Work to do
From the listing below, extract each line containing the string "with".

Data shown
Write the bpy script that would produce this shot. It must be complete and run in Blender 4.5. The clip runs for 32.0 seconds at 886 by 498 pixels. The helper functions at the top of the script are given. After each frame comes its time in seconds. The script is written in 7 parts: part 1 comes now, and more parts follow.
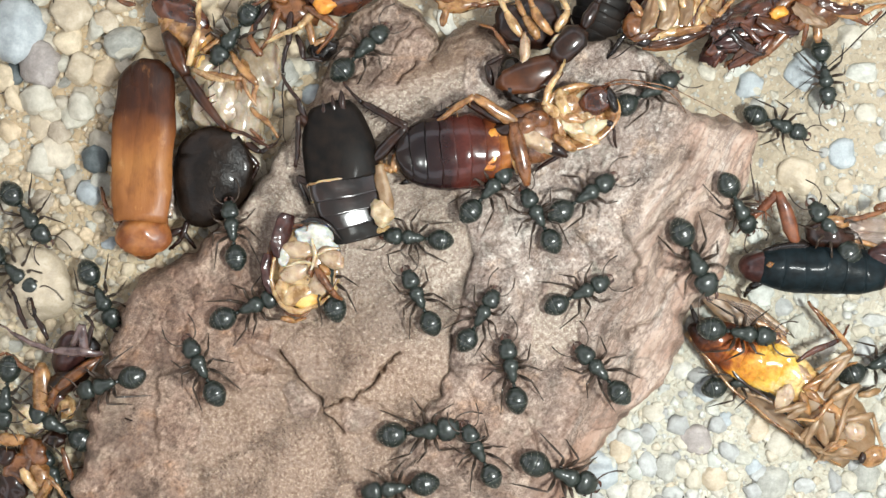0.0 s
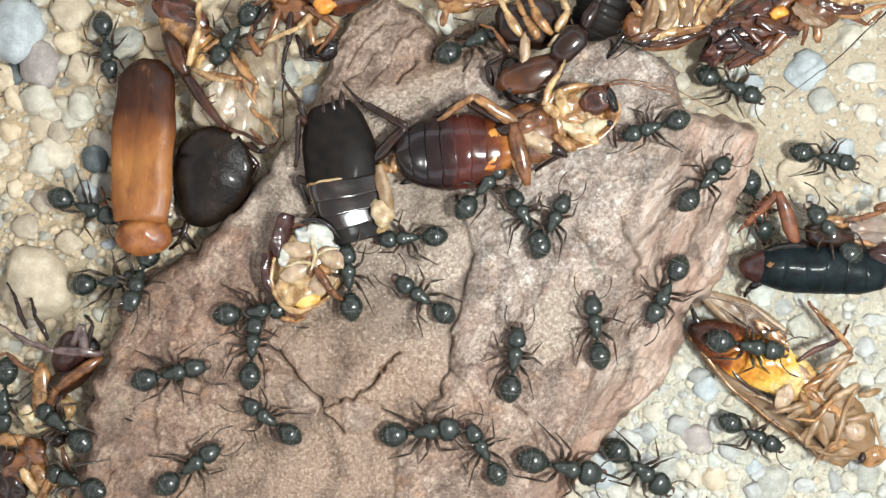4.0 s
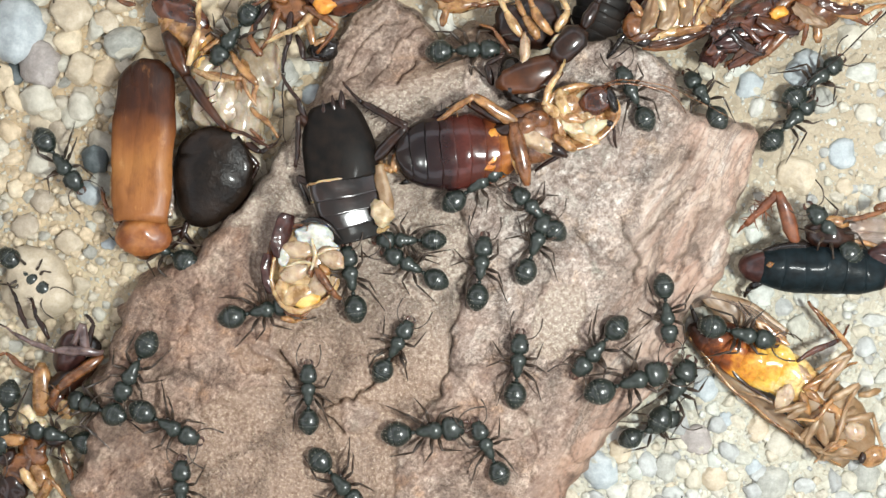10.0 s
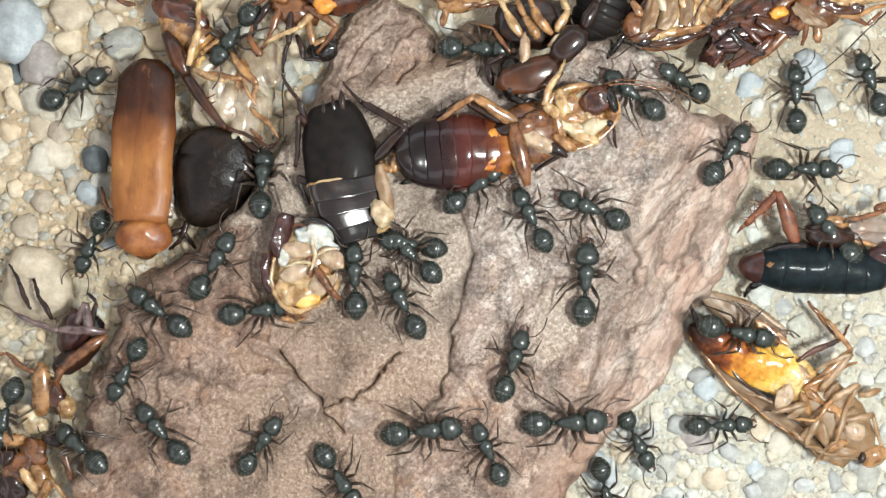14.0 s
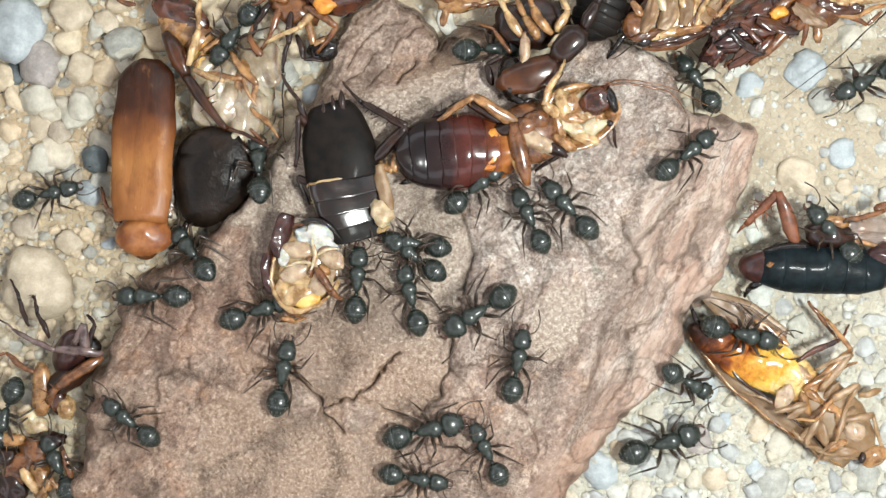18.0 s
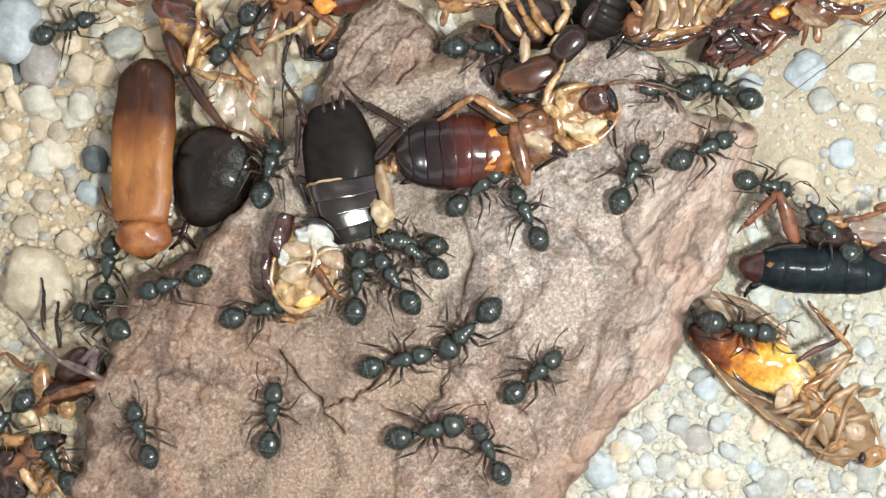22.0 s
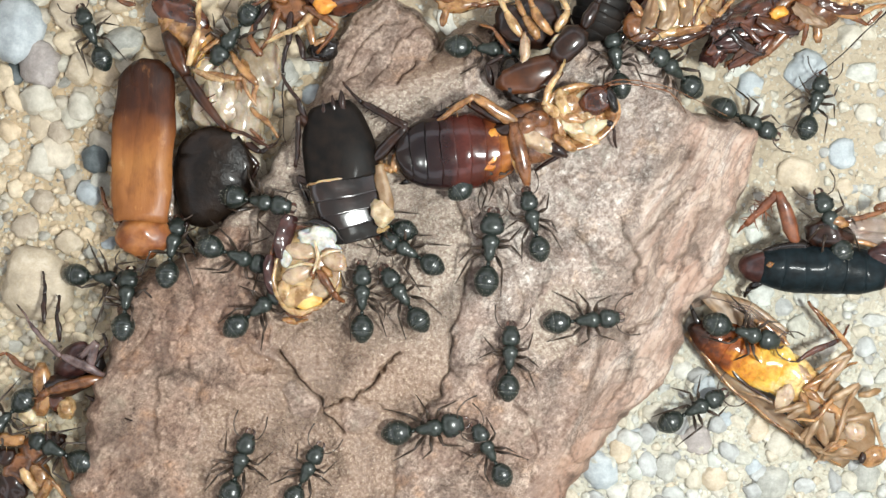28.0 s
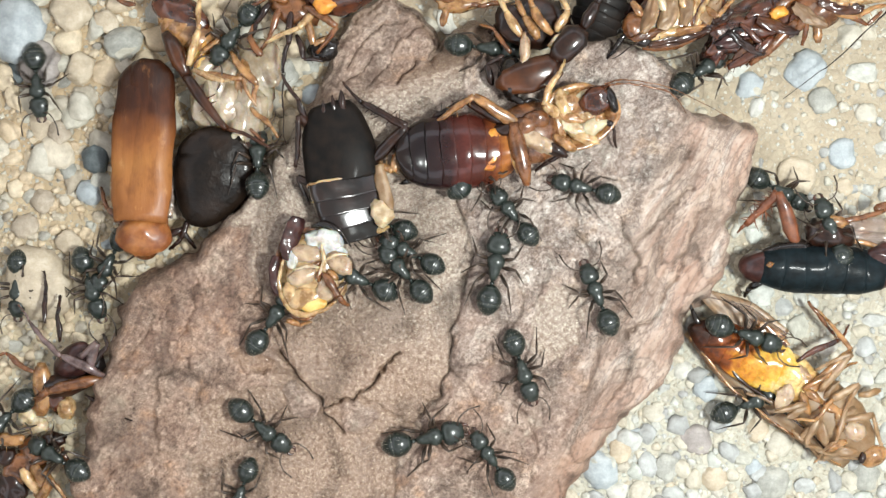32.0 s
---
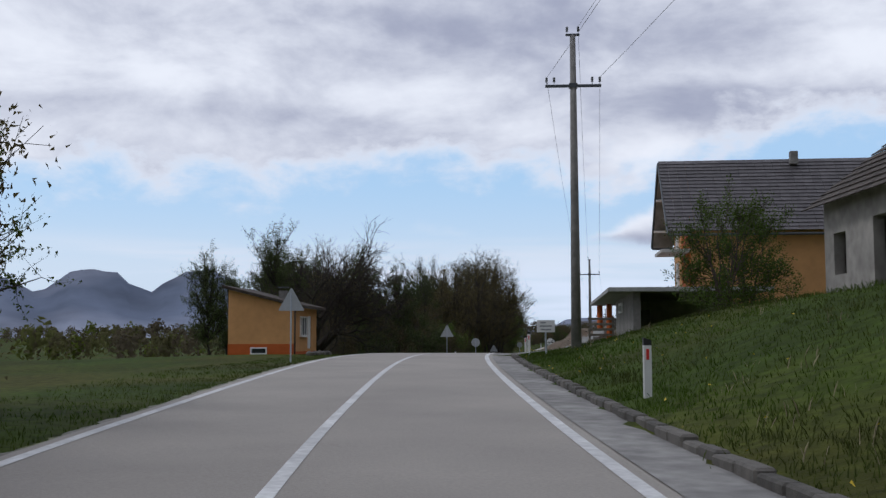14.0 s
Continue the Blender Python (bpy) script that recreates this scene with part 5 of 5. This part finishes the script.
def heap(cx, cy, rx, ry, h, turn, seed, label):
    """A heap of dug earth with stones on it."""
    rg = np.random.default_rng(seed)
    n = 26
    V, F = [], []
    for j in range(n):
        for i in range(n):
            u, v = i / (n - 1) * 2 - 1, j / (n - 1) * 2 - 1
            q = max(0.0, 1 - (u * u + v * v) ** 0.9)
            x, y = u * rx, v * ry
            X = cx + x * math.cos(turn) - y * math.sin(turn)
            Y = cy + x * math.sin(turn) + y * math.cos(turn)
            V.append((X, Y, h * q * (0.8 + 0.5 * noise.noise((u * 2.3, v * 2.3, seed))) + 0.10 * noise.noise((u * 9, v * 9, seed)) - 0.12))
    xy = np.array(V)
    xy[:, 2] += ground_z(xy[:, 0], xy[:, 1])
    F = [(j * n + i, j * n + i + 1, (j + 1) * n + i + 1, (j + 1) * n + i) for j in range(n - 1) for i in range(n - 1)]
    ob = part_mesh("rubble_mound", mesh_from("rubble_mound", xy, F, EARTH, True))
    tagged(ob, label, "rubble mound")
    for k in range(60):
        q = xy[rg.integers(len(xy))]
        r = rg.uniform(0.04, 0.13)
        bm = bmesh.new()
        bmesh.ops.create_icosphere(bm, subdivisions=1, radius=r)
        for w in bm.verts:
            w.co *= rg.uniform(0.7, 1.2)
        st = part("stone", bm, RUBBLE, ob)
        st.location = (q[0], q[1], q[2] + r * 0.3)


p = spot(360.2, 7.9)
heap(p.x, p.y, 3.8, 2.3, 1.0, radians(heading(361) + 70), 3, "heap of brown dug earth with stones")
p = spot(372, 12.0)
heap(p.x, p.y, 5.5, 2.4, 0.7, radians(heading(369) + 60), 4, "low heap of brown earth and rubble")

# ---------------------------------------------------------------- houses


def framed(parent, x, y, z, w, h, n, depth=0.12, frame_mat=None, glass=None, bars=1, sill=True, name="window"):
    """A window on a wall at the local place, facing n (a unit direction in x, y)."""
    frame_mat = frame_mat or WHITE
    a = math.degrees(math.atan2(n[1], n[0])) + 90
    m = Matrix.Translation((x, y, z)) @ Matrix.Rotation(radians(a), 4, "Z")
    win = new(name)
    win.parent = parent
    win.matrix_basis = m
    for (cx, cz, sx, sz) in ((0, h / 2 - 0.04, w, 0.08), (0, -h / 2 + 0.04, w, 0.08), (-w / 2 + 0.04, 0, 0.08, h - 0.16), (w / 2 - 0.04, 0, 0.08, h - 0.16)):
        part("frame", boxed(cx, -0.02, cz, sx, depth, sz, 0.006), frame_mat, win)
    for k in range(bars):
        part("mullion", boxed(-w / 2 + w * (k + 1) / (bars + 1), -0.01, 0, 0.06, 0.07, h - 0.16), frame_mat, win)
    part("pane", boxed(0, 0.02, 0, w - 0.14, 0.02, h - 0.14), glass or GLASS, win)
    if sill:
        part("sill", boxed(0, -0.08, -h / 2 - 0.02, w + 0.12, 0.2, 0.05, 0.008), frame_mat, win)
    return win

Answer
Continue the Blender Python (bpy) script that recreates this scene with part 5 of 5. This part finishes the script.
    """A heap of dug earth with stones on it."""
heap(p.x, p.y, 3.8, 2.3, 1.0, radians(heading(361) + 70), 3, "heap of brown dug earth with stones")